Outre ces rendez-vous et lieux dédiés à la création contemporaine, la municipalité de Paris porte également des initiatives. Organisé par la Ville de Paris et le Crédit Municipal de Paris, le Prix 1 % Marché de l’art est l’un des exemples du soutien apporté par la ville à la création artistique contemporaine. Via l’attribution d’une bourse, il permet aux artistes émergeants français et internationaux, représentés ou non par une galerie, de développer leurs projets. De quoi compenser le désavantage de Paris vis-à-vis d’autres capitales artistiques, comme Luxembourg, qui offrent quant à elle une fiscalité plus avantageuse.

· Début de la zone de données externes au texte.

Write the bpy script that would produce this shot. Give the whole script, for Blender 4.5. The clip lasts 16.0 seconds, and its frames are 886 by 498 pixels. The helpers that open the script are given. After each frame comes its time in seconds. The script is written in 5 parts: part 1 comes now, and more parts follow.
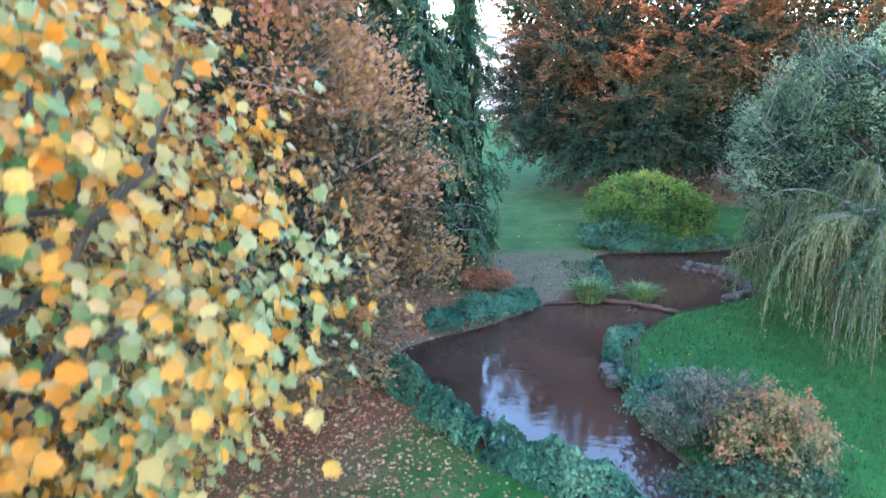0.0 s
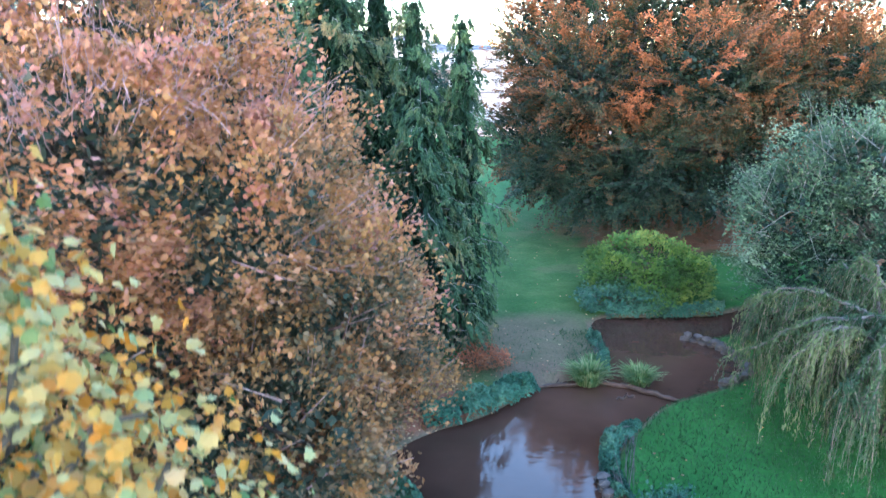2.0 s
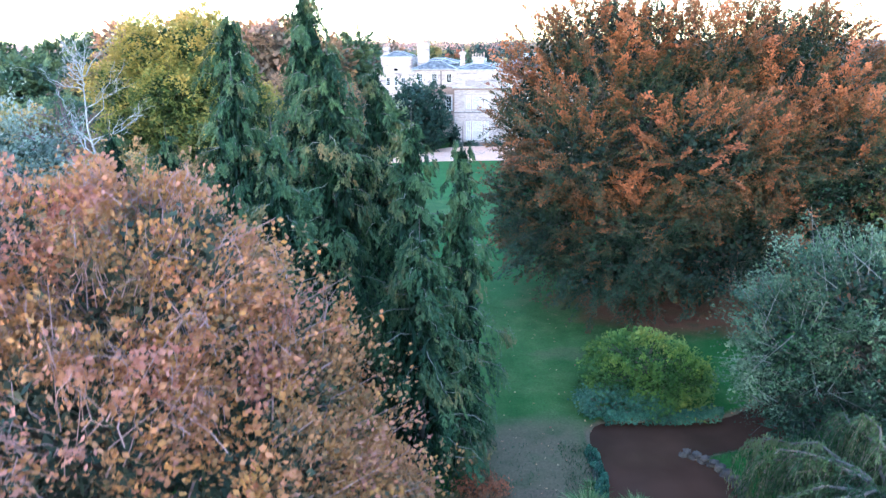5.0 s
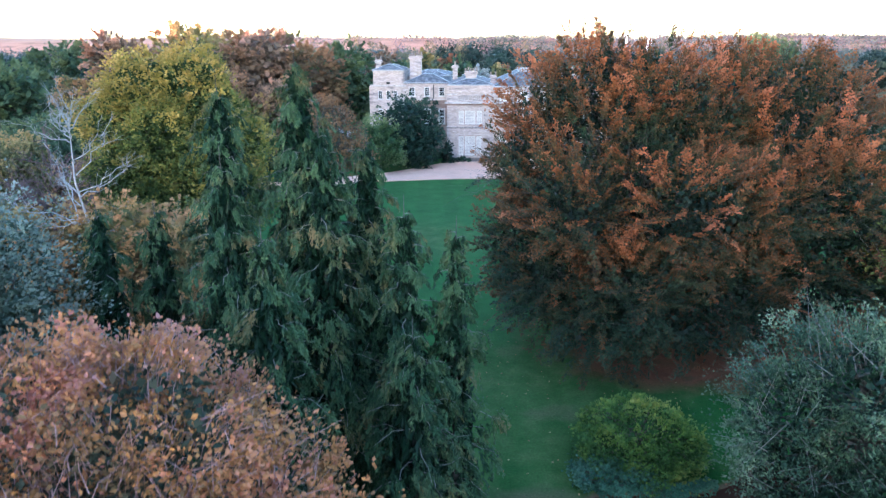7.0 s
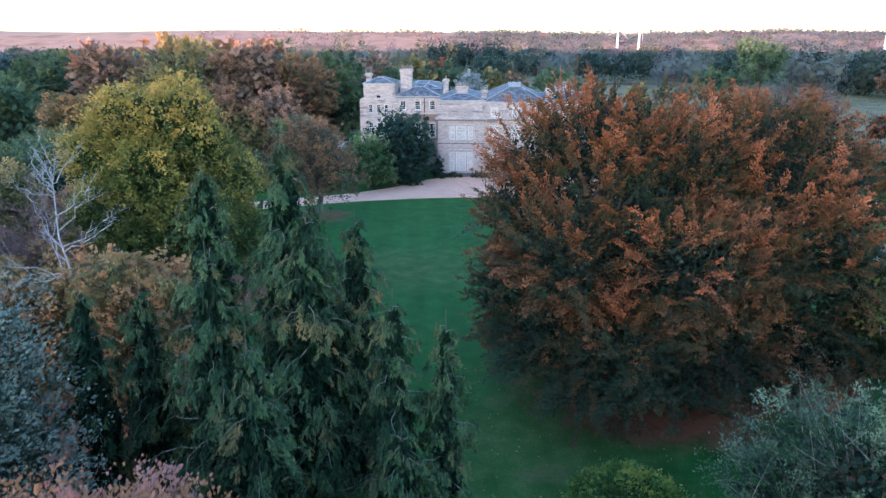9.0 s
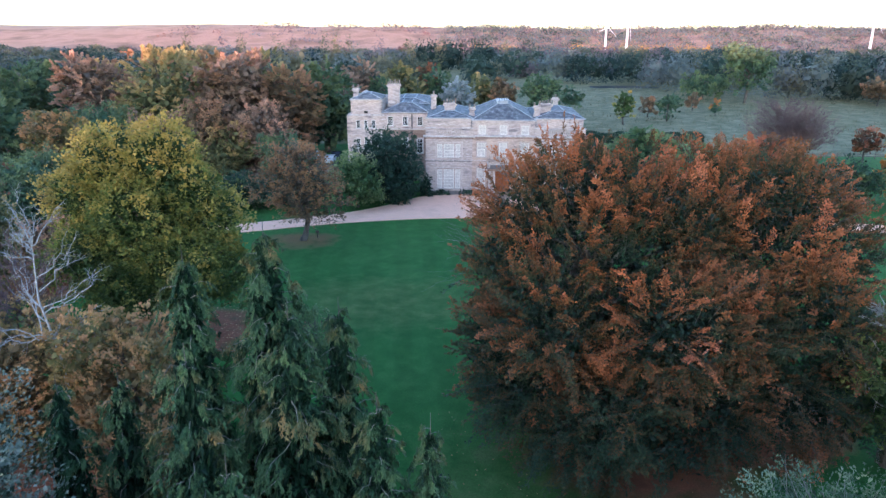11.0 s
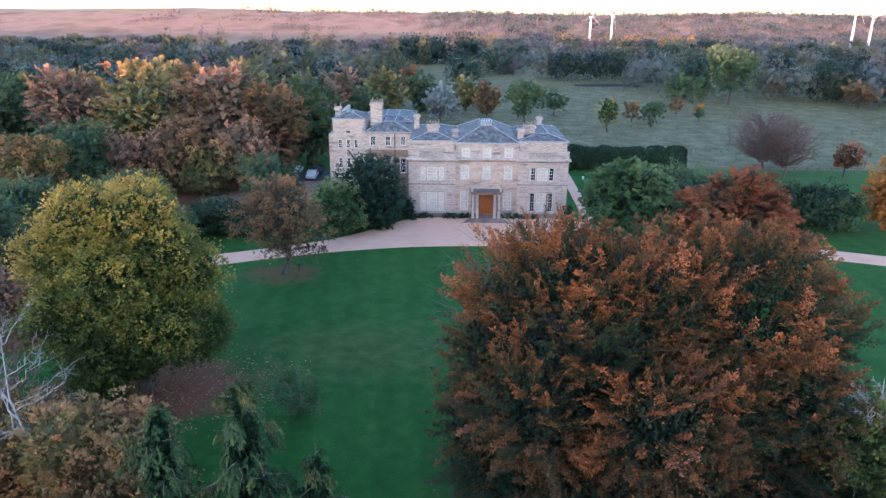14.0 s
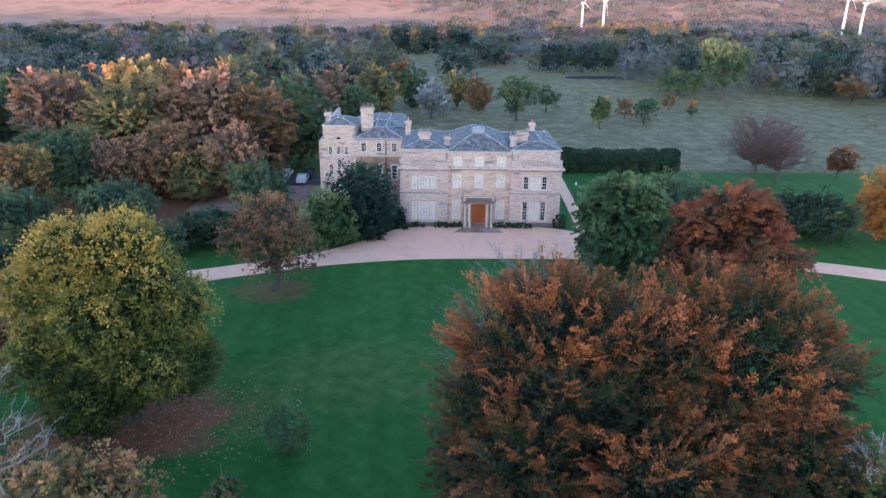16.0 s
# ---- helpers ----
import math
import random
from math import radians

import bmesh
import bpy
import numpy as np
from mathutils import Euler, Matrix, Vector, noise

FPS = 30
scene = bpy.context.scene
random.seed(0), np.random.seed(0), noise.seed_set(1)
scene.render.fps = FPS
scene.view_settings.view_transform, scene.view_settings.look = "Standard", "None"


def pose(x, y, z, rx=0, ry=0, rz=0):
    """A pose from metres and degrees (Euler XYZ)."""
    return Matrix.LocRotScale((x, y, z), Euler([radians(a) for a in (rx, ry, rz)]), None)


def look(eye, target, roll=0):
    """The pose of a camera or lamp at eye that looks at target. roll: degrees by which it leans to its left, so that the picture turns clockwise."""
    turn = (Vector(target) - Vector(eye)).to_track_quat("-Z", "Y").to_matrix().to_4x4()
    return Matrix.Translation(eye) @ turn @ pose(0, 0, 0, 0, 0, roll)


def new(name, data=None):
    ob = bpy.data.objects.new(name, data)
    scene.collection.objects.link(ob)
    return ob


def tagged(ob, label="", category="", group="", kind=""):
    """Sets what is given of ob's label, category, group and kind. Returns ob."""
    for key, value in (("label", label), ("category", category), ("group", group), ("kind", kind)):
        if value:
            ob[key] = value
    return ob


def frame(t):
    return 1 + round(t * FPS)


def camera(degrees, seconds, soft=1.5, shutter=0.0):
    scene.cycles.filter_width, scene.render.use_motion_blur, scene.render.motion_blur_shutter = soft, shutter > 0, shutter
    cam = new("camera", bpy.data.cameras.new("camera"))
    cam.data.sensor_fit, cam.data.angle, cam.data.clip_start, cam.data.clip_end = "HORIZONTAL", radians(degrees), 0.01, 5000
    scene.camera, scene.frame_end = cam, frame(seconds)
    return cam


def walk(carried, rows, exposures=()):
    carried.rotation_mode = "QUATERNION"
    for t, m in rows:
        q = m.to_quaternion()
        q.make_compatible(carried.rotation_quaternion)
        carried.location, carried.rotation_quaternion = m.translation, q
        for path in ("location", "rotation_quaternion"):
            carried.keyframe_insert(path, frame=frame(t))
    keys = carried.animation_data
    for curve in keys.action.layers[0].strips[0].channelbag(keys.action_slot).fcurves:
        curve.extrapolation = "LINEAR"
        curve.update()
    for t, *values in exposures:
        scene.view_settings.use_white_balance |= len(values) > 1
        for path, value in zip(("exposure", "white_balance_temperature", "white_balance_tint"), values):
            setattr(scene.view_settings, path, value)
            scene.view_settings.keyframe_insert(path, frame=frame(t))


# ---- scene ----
DEGREES = 63.99
WALK = [
    (0.0, (-6.140, -111.886, 7.800), (-9.853, -63.653, -4.838), -0.876),
    (0.5, (-6.107, -111.672, 8.486), (-9.805, -63.485, -4.333), -0.828),
    (1.0, (-6.092, -111.455, 9.215), (-9.774, -63.307, -3.754), -0.780),
    (1.5, (-6.093, -111.233, 9.975), (-9.779, -63.131, -3.166), -0.733),
    (2.0, (-6.106, -111.002, 10.754), (-9.767, -62.915, -2.444), -0.685),
    (2.5, (-6.129, -110.761, 11.545), (-9.758, -62.734, -1.878), -0.637),
    (3.0, (-6.158, -110.509, 12.340), (-9.748, -62.528, -1.260), -0.590),
    (3.5, (-6.192, -110.245, 13.135), (-9.724, -62.288, -0.564), -0.542),
    (4.0, (-6.228, -109.969, 13.926), (-9.696, -62.046, 0.093), -0.494),
    (4.5, (-6.264, -109.681, 14.712), (-9.672, -61.776, 0.804), -0.447),
    (5.0, (-6.298, -109.383, 15.492), (-9.622, -61.508, 1.458), -0.399),
    (5.2, (-6.312, -109.261, 15.802), (-9.549, -61.369, 1.806), -0.380),
    (5.5, (-6.330, -109.075, 16.266), (-9.524, -61.214, 2.157), -0.352),
    (6.0, (-6.357, -108.759, 17.035), (-9.432, -60.920, 2.821), -0.304),
    (6.2, (-6.367, -108.630, 17.342), (-9.370, -60.798, 3.091), -0.285),
    (6.5, (-6.379, -108.435, 17.802), (-9.304, -60.618, 3.487), -0.256),
    (7.0, (-6.396, -108.106, 18.569), (-9.172, -60.316, 4.133), -0.209),
    (7.3, (-6.402, -107.907, 19.030), (-9.102, -60.141, 4.499), -0.180),
    (7.5, (-6.405, -107.773, 19.339), (-9.021, -60.003, 4.808), -0.161),
    (8.0, (-6.409, -107.437, 20.114), (-8.886, -59.695, 5.467), -0.113),
    (8.5, (-6.405, -107.099, 20.897), (-8.755, -59.386, 6.134), -0.066),
    (9.0, (-6.395, -106.759, 21.692), (-8.556, -59.069, 6.828), -0.018),
    (9.5, (-6.379, -106.419, 22.500), (-8.373, -58.748, 7.548), 0.030),
    (10.0, (-6.357, -106.077, 23.324), (-8.163, -58.436, 8.254), 0.077),
    (10.2, (-6.347, -105.940, 23.658), (-8.031, -58.274, 8.653), 0.096),
    (10.5, (-6.331, -105.733, 24.164), (-7.914, -58.105, 9.030), 0.125),
    (11.0, (-6.302, -105.386, 25.020), (-7.675, -57.789, 9.767), 0.173),
    (11.2, (-6.290, -105.246, 25.367), (-7.584, -57.662, 10.065), 0.192),
    (11.5, (-6.271, -105.033, 25.892), (-7.429, -57.461, 10.545), 0.220),
    (12.0, (-6.240, -104.672, 26.778), (-7.206, -57.112, 11.377), 0.268),
    (12.3, (-6.223, -104.449, 27.315), (-7.036, -56.956, 11.701), 0.296),
    (12.5, (-6.211, -104.298, 27.674), (-7.036, -56.823, 12.007), 0.315),
    (13.0, (-6.186, -103.906, 28.575), (-6.804, -56.479, 12.754), 0.363),
    (13.5, (-6.167, -103.491, 29.473), (-6.601, -56.104, 13.526), 0.411),
    (14.0, (-6.157, -103.046, 30.360), (-6.450, -55.770, 14.085), 0.458),
    (14.5, (-6.158, -102.562, 31.225), (-6.302, -55.514, 14.298), 0.506),
    (15.0, (-6.174, -102.029, 32.055), (-6.165, -55.098, 14.806), 0.554),
    (15.5, (-6.209, -101.436, 32.833), (-6.036, -54.517, 15.554), 0.601),
    (16.0, (-6.265, -100.771, 33.541), (-5.943, -53.866, 16.225), 0.649),
]
EXPOSURES = [(0.0, 4.35, 6000, 20), (3.5, 4.15, 5800, 17), (5.0, 3.85, 5700, 16), (9.0, 2.76, 5700, 17), (10.3, 2.8, 5800, 18), (12.5, 2.65, 6000, 21), (16.0, 2.6, 6250, 22)]
SKY_STRENGTH = 0.15
SHADE_RIDGE = 33.9
POPLAR = 17
TURBINES = [(146, 700, 45, 10), (169, 700, 47, 50), (429, 700, 54, 25), (448, 700, 47, 80)]
cam = camera(DEGREES, 16.0, soft=1.4, shutter=0.7)
walk(cam, [(t, look(eye, target, roll)) for t, eye, target, roll in WALK], EXPOSURES)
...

Mais rien est gravé dans le marbre. Et l’hégémonie nouvelle de Paris sur la scène artistique européenne est fragile. Début 2023, une polémique est ainsi née suite à la possible transcription dans le droit français d’une directive européenne visant à uniformiser le taux de TVA à 20%, au lieu des 5,5% jusqu’à présent appliqués lors de l’achat d’une œuvre d’art en France. Plusieurs voix se sont ainsi élevées, afin d’alerter les pouvoirs publics sur les conséquences possibles de cette modification sur la place Paris et de la France dans la géographie mondiale de l’art.